Suggest index design for my data

Hey, everyone,

We are currently building some search engine for our internal data and we are using Elasticsearch for that. Our data looks like this:

  • Object A: {attribute_a_1, attribute_a_2} - 100M of object A;
  • Object B: {attribute_b_1, attribute_b_2} - 200M of object B;
  • Object C: {attribute_c_1, attribute_c_2} - 50M of object C.

Now the relationships are:

  • Each of object A can have none or one or many objects B;
  • Each of object A can have none or one or many objects C.

My goal is to have index which can be really fast searched for:

  • Objects A - by using its own and other objects attributes;
  • Objects B - by using its own and other objects attributes.

Example:

Find all objects B where attribute_a_1="something", attribute_b_2="something", attribute_c_1="something".

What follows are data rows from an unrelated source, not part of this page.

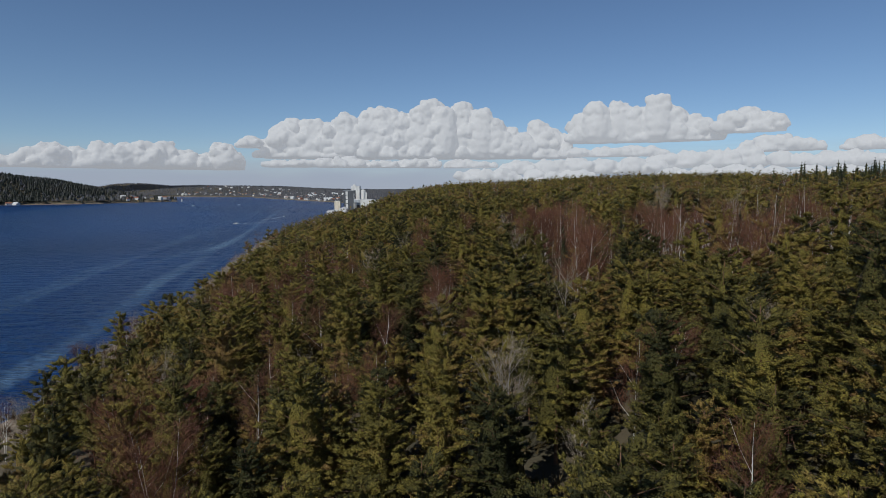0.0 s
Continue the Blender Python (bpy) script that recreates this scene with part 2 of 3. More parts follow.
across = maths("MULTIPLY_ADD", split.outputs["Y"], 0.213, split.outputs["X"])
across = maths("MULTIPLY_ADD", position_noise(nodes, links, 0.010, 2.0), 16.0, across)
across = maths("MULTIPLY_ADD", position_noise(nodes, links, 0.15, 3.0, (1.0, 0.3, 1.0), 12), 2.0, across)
lane = maths("MULTIPLY_ADD", across, 1 / 300.0, 274 / 300.0)  # lanes along the fjord for the painted sheen of smoother water
SHEEN_STREAKS = [(0.0, 0.0), (0.12, 0.0), (0.125, 0.4), (0.13, 0.0), (0.242, 0.0), (0.248, 0.8), (0.256, 0.0), (0.30, 0.0), (0.305, 0.3), (0.31, 0.0), (0.60, 0.02), (0.615, 0.55), (0.622, 0.1), (0.634, 0.8), (0.642, 0.0), (0.69, 0.0), (0.694, 0.35), (0.70, 0.05), (0.733, 0.1), (0.744, 1.0), (0.756, 0.9), (0.762, 0.0), (0.78, 0.05), (0.787, 0.8), (0.793, 0.0), (0.815, 0.0), (0.818, 0.6), (0.822, 0.0)]
slick_sheen = ramp(nodes, links, lane, [(at, (v, v, v)) for at, v in SHEEN_STREAKS])
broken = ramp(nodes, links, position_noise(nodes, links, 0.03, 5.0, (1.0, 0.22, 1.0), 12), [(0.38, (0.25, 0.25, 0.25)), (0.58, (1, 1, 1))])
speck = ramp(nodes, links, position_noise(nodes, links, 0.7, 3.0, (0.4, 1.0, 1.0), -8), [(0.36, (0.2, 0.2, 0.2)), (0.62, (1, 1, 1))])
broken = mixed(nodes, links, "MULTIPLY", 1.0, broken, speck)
slick_sheen = mixed(nodes, links, "MULTIPLY", 1.0, slick_sheen, broken)
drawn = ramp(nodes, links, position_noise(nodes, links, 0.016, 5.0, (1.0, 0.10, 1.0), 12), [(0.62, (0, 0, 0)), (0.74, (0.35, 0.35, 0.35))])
slick_sheen = mixed(nodes, links, "ADD", 1.0, slick_sheen, drawn)
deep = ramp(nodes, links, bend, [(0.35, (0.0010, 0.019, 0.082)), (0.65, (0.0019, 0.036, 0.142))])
# sky reflection in the lanes is mixed in as a paler base colour
links.new(mixed(nodes, links, "MIX", slick_sheen, deep, (0.085, 0.150, 0.245, 1)), bsdf.inputs["Base Color"])
bsdf.inputs["Roughness"].default_value, bsdf.inputs["IOR"].default_value = 0.28, 1.33
bsdf.inputs["Specular IOR Level"].default_value = 0.09
small = position_noise(nodes, links, 1.1, 4.0, (0.35, 1.0, 1.0), -8)
long = position_noise(nodes, links, 0.26, 4.0, (0.35, 1.0, 1.0), -14)
b1 = node(nodes, "ShaderNodeBump", Strength=1.0, Distance=1.5)
links.new(small, b1.inputs["Height"])
b2 = node(nodes, "ShaderNodeBump", Strength=1.0, Distance=4.2)
links.new(long, b2.inputs["Height"])
links.new(b1.outputs[0], b2.inputs["Normal"])
links.new(b2.outputs[0], bsdf.inputs["Normal"])
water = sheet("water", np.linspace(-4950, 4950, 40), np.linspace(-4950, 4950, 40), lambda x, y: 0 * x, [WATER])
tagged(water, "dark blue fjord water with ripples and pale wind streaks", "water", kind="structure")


# ---- building blocks for trees ----
def unit(v):
    return v / np.maximum(np.linalg.norm(v, axis=-1, keepdims=True), 1e-9)


def tube(points, radii, sides):
    """A tapered tube along points."""
    points = np.asarray(points, float)
    n = len(points)
    along = unit(np.gradient(points, axis=0))
    side = unit(np.cross(along, [0.31, 0.77, 0.55]))
    other = np.cross(along, side)
    ang = np.arange(sides) * 2 * np.pi / sides
    ring = side[:, None] * np.cos(ang)[None, :, None] + other[:, None] * np.sin(ang)[None, :, None]
    verts = (points[:, None] + ring * np.asarray(radii)[:, None, None]).reshape(-1, 3)
    i = (np.arange(n - 1)[:, None] * sides + np.arange(sides)[None]).ravel()
    j = (np.arange(n - 1)[:, None] * sides + (np.arange(sides)[None] + 1) % sides).ravel()
    return verts, np.concatenate([np.stack([i, j, j + sides], 1), np.stack([i, j + sides, i + sides], 1)])


def joined(pieces):
    verts, faces, n = [], [], 0
    for v, f in pieces:
        verts.append(v)
        faces.append(f + n)
        n += len(v)
    return np.concatenate(verts), np.concatenate(faces)


def blades(centres, ways, faces_to, length, width, count, spread, rng):
    """Tufts: count pointed blades fanned from each centre about its way, their flats turned outwards."""
    n = len(centres) * count
    c = np.repeat(centres, count, 0)
    w = unit(np.repeat(ways, count, 0) + rng.normal(0, spread, (n, 3)))
    size = np.repeat(np.broadcast_to(length, len(centres)), count)[:, None] * rng.uniform(0.6, 1.2, (n, 1))
    toward = np.repeat(faces_to, count, 0) + rng.normal(0, 0.35, (n, 3))
    flat = unit(np.cross(w, toward)) * size * width * 0.5
    start = c - w * size * 0.35 + rng.normal(0, 0.08, (n, 3)) * size
    verts = np.stack([start + flat, start - flat, start + w * size], 1).reshape(-1, 3)
    normal = np.cross(verts[1::3] - verts[0::3], verts[2::3] - verts[0::3])
    turned = (normal * toward).sum(1) < 0
    i = np.arange(n) * 3
    tris = np.stack([i, i + 1, i + 2], 1)
    tris[turned] = tris[turned][:, ::-1]
    return verts, tris


def lump(pts, low, high, widths, sides, rng):
    """The dense inside of a crown: an uneven closed body round the stem."""
    n = len(widths)
    rings = []
    for k, w in enumerate(widths):
        c = along(pts, low + (high - low) * k / (n - 1))
        a = np.arange(sides) * 2 * np.pi / sides + k * 0.4
        r = w * rng.uniform(0.78, 1.2, sides)
        rings.append(np.stack([c[0] + r * np.cos(a), c[1] + r * np.sin(a), c[2] + rng.normal(0, 0.11, sides)], 1))
    verts = np.concatenate(rings)
    i = (np.arange(n - 1)[:, None] * sides + np.arange(sides)[None]).ravel()
    j = (np.arange(n - 1)[:, None] * sides + (np.arange(sides)[None] + 1) % sides).ravel()
    return verts, np.concatenate([np.stack([i, j, j + sides], 1), np.stack([i, j + sides, i + sides], 1)])


def stem(h, lean, radius, rng, steps=6, top=0.12):
    t = np.linspace(0, 1, steps)
    bend = rng.normal(0, 0.012 * h, (steps, 2)).cumsum(0) * 0.6
    pts = np.stack([lean[0] * t * h + bend[:, 0] * t, lean[1] * t * h + bend[:, 1] * t, t * h - 0.3 * (1 - t)], 1)
    return pts, radius * (1 - t * (1 - top))


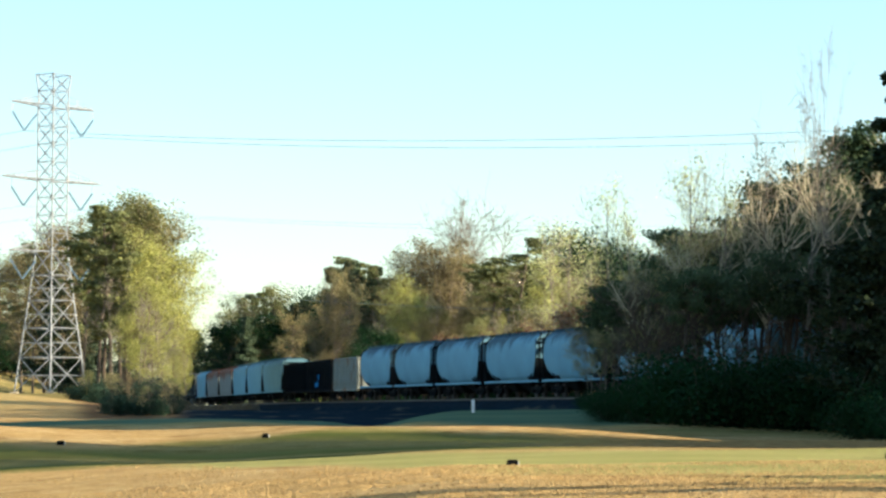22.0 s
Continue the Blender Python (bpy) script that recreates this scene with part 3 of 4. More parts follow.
# the wood on the near side of the track
def outline(b):
    """How high the wood's skyline stands at a bearing, in thousandths."""
    return 46 + 0.58 * (b - 55) if b > 55 else 46.0


WOOD = "wood on the near side of the track"
for k, b in enumerate((62, 72, 80, 90, 97, 107, 115, 126, 134, 143)):
    stand("woodpine", b + 2.5 * math.sin(k * 2.3), 163 + 3 * math.sin(k * 1.3), outline(b) + 2 + 6 * math.sin(k * 4.1), 1.0, group=WOOD)
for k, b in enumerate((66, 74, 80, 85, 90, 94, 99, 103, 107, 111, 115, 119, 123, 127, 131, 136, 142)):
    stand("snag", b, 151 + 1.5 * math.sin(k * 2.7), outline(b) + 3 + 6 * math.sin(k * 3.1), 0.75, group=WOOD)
for k, b in enumerate((70, 82)):
    stand("haze", b, 151 + 2 * math.sin(k * 1.9), outline(b) - 4 + 6 * math.sin(k * 2.3), 0.9, group=WOOD)
for k, b in enumerate((70, 79, 88, 101, 113, 124, 138)):
    stand("highpine" if b > 80 else "woodpine", b, 157 + 2 * math.sin(k * 2.9), outline(b) - 15 + 4 * math.sin(k * 2.1), 1.1, group=WOOD)
for row in (("pale", 52, 160, 80, 0.5), ("pale", 60, 157, 72, 0.5), ("pale", 79, 152, 88, 0.6), ("bare", 85, 155, 80, 0.5), ("bare", 130, 142, 124, 0.3), ("bare", 119, 146, 99, 0.45), ("bare", 107, 152, 91, 0.45), ("pale", 93, 150, 84, 0.45)):
    stand(*row, group=WOOD)
for row in (("woodpine", 50, 161, 40, 1.1), ("woodpine", 55, 157, 46, 1.1), ("woodpine", 61, 155, 48, 1.1), ("woodpine", 67, 158, 46, 1.2), ("woodpine", 76, 155, 50, 1.2), ("highpine", 84, 158, 56, 1.1), ("highpine", 94, 155, 58, 1.1), ("highpine", 106, 157, 62, 1.1), ("highpine", 119, 155, 66, 1.1), ("highpine", 131, 154, 70, 1.1),
            ("haze", 46, 160, 30), ("bare", 49, 156, 34), ("haze", 53, 154, 30), ("bare", 57, 152, 36), ("haze", 64, 152, 34), ("bare", 71, 151, 40), ("shade", 146, 150, 50, 0.8)):
    stand(*row, group=WOOD)
for k in range(5):  # dark crowns before the leafless trees
    b = 78 + 14.5 * k
    stand("highpine", b, 147 + 1.5 * math.sin(k * 2.2), 53 + 0.04 * (b - 78) + 4 * math.sin(k * 3.7), 0.9, group=WOOD)
for k in range(12):  # bare dark twigs between them
    b = 60 + 7.1 * k
    stand("sapling", b, 148.5 + math.sin(k * 2.9), 50 + 4 * math.sin(k * 1.7), 1.0, group="saplings under the wood")
for k in range(8):  # brush at the foot of the edge pines
    plant("brush", *at(141 + 6 * k, 121 + 3 * math.sin(k * 2.1)), 1.7 + 0.8 * math.sin(k * 1.4) ** 2, 1.1, group="brush under the wood")
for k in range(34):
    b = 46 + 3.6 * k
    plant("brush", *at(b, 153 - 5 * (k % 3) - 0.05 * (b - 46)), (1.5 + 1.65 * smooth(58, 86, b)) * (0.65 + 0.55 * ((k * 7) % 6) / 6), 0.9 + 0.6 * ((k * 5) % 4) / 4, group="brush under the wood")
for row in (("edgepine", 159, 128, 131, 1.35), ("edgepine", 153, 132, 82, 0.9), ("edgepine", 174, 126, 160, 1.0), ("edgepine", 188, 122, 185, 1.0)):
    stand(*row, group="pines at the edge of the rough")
# the dense wood behind the near one, past the track
for k in range(17):
    y = 118 + 8 * k
    for j in range(4 if y > 180 else 2):
        x = float(track_x(y)[0]) + 9 + 9 * j + 2 * math.sin(k * 3.3)
        if 1000 * x / y > 62:
            stand(("darkpine", "shade", "pine")[(k + j) % 3], 1000 * x / y, y, outline(min(1000 * x / y, 150)) - (12 if x / y < 0.17 else 30) + 4 * math.sin(k * 1.9 + j), 1.1, group="wood behind the track")
for k in range(15):  # thin saplings between the trunks
    b = 50 + 6.2 * k
    stand("sapling", b, 150 + 4 * math.sin(k * 2.4), 29 + 0.1 * (b - 52) + 6 * math.sin(k * 1.7), 1.3, group="saplings under the wood")
# brush at the foot of the copse
for k in range(11):
    b = -117 + 2.2 * k
    plant("copsebrush", *at(b, 212 + 5 * math.sin(k * 2.2)), 1.1 + 0.8 * ((k * 7) % 5) / 5, 0.8 + 0.3 * (k % 2), group="brush at the foot of the copse")
for k in range(18):  # undergrowth between the trunks
    b = -128 + 2.0 * k
    plant(("copsebrush", "haze", "olive", "copsebrush", "buds")[k % 5], *at(b, 284 + 9 * math.sin(k * 1.9)), 1.6 + 1.4 * math.sin(k * 2.3) ** 2, 1.1, group="undergrowth of the copse")
for k in range(9):  # twigs that rise out of the brush
    stand(("sapling", "haze", "sapling")[k % 3], -116 + 2.6 * k, 210 + 4 * math.sin(k * 1.3), 13 + 5 * math.sin(k * 2.6), 1.1, group="saplings before the copse")
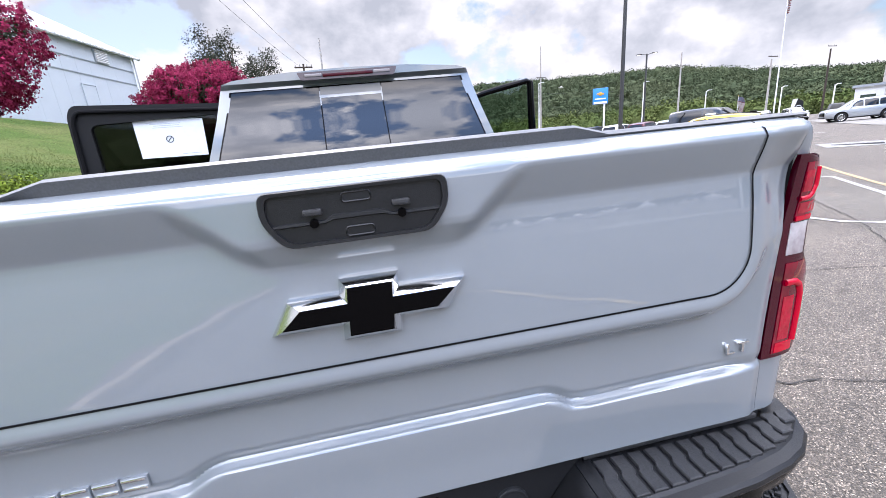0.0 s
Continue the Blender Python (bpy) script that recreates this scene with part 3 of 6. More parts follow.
def on_gate(pts, width, lift, name, mat, parent, label=""):
    """A thin ribbon that follows the tailgate's skin along points (x, z)."""
    line = []
    for a_, b_ in zip(pts, pts[1:]):
        a_, b_ = Vector(a_), Vector(b_)
        k = max(1, int((b_ - a_).length / 0.012))
        line += [a_.lerp(b_, j / k) for j in range(k)]
    line.append(Vector(pts[-1]))
    verts = []
    for i, p in enumerate(line):
        d = (line[min(i + 1, len(line) - 1)] - line[max(i - 1, 0)]).normalized()
        nrm = Vector((-d.y, d.x)) * width / 2
        for q in (p - nrm, p + nrm):
            verts.append((q.x, float(gate_y(q.x, q.y)) - lift, q.y))
    faces = [(2 * i, 2 * i + 1, 2 * i + 3, 2 * i + 2) for i in range(len(line) - 1)]
    return data_ob(name, verts, faces, mat, parent, label)


truck = thing("pickup_truck", "slate grey pickup truck with black bumper and open doors", "pickup truck")


def side_x(z):
    return float(interp(z, [(0.70, 0.952), (0.84, 0.966), (1.0, 0.975), (1.12, 0.973), (1.25, 0.960), (1.38, 0.936), (1.44, 0.912), (1.455, 0.898), (1.49, 0.872), (1.508, 0.856), (1.514, 0.846)]))


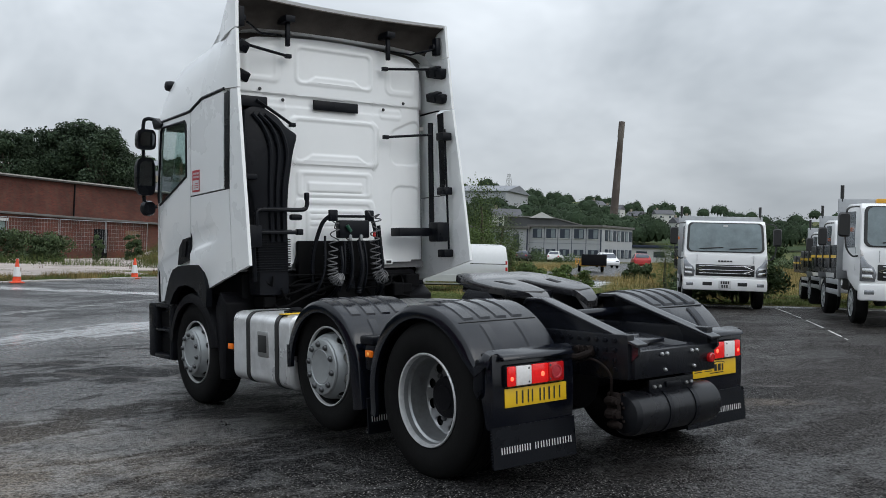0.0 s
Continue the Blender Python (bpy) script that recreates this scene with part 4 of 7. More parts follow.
loft(bm, [[(mid_.x + (x - mid_.x) * q, y, mid_.z + (z - mid_.z) * q) for x, z in cover] for y, q in ((-0.62, 1.0), (-1.165, 1.0), (-1.182, 0.985), (-1.19, 0.95), (-1.192, 0.90))])
sb = part("silencer_cover", bm, M["alu_box"], tractor, "lilac-grey moulded exhaust silencer cover")
bm = B()
for x, z in ((2.40, 0.86), (2.97, 0.88), (2.40, 0.43), (2.97, 0.43)):
    lathe(bm, [(0.013, 0.0), (0.013, 0.009), (0.009, 0.012), (0, 0.012)], (x, -1.192, z), "y", 10, -1)
pieces("cover_bolt", bm, M["steel"], sb, "steel cover bolts")
# near-black discs round the bolts draw the shade of their recesses
bm = B()
for x, z in ((2.40, 0.86), (2.97, 0.88), (2.40, 0.43), (2.97, 0.43)):
    lathe(bm, [(0.032, 0.0), (0.030, 0.004), (0.0, 0.005)], (x, -1.191, z), "y", 16, -1)
pieces("bolt_recess", bm, M["void"], sb, "dark bolt recesses")
bm = B()
for pts in ([(2.50, 0.92), (2.56, 0.83), (2.78, 0.83), (2.86, 0.92)], [(2.50, 0.40), (2.58, 0.50), (2.78, 0.50), (2.86, 0.40)], [(2.56, 0.58), (2.56, 0.76), (2.78, 0.77), (2.78, 0.58), (2.56, 0.58)], [(2.88, 0.88), (2.84, 0.78), (2.84, 0.56), (2.90, 0.42)]):
    tube(bm, [(x, -1.190, z) for x, z in pts], 0.0085, 6)
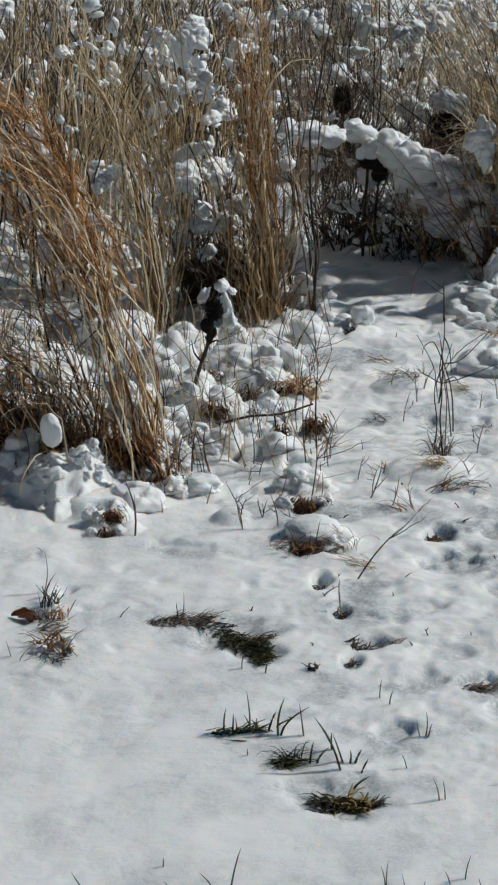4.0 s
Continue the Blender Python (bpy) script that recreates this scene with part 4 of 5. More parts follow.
caught(0.015, 4.868, on_ground(0.015, 4.868)[2] - 0.004, 0.062, 0.027, 0, "low snow pillow over a dead grass tuft", EGG)

# small nodules lying about the plants: x range, y range, how many
for x0, x1, y0, y1, count in ((-0.62, 0.0, 5.5, 6.9, 34), (-1.2, -0.5, 5.4, 7.0, 24), (0.42, 0.9, 6.3, 7.2, 18), (-0.45, -0.2, 5.12, 5.45, 20)):
    for k in range(count):
        x, y, r = rng_snow.uniform(x0, x1), rng_snow.uniform(y0, y1), rng_snow.uniform(0.010, 0.032)
        snow_lump(rng_snow, x, y, on_ground(x, y)[2] + r * 0.35, r, rng_snow.uniform(0.7, 1.0), "small snow nodule fallen beside the plants", PILLOWS if k % 4 else None)


# ---- the dark seed head in the middle ----
def curve_tube(points, r0, r1, mat, name, sides=6, seg=10):
    """A bent stem through a few points."""
    pts = np.array(points, float)
    s = np.linspace(0, len(pts) - 1, seg)
    lo = np.clip(s.astype(int), 0, len(pts) - 2)
    u = (s - lo)[:, None]
    p0, p1, p2, p3 = pts[np.clip(lo - 1, 0, None)], pts[lo], pts[lo + 1], pts[np.clip(lo + 2, None, len(pts) - 1)]
    path = 0.5 * (2 * p1 + (p2 - p0) * u + (2 * p0 - 5 * p1 + 4 * p2 - p3) * u ** 2 + (3 * p1 - p0 - 3 * p2 + p3) * u ** 3)
    return tubes(name, path[None], r0, r1, mat, sides)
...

Currently we are using nested structures:

PUT object_a
{
	"mapping": {
		"properties": {
			"attribute_a_1": {...},
			"attribute_a_2": {...},
			"object_b": {
				"type": "nested",
				"properties": {
					"attribute_b_1": {...},
					"attribute_b_2": {...}
				}
			},
			"object_c": {
				"type": "nested",
				"properties": {
					"attribute_c_1": {...},
					"attribute_c_2": {...}
				}
			}
		}
	}
}

Performance isn't bad, but having some objects A, which contains hundreds of thousands of objects B and object C, really slow down the querying. We know that this design costs a lot of resources to update data, but we don't do often updates, so this is not a problem. Any suggestions how can we improve our index design? Maybe we are thinking all wrong. I would really appreciate any suggestions. Thank you in advance :slight_smile:

If you need to have all the attributes of object B inside A, some documents are going to be huge.

I would probably separate each object type into different indices, and reference the common attributes between them. I would use a key to search for attributes in all indices.

This topic was automatically closed 28 days after the last reply. New replies are no longer allowed.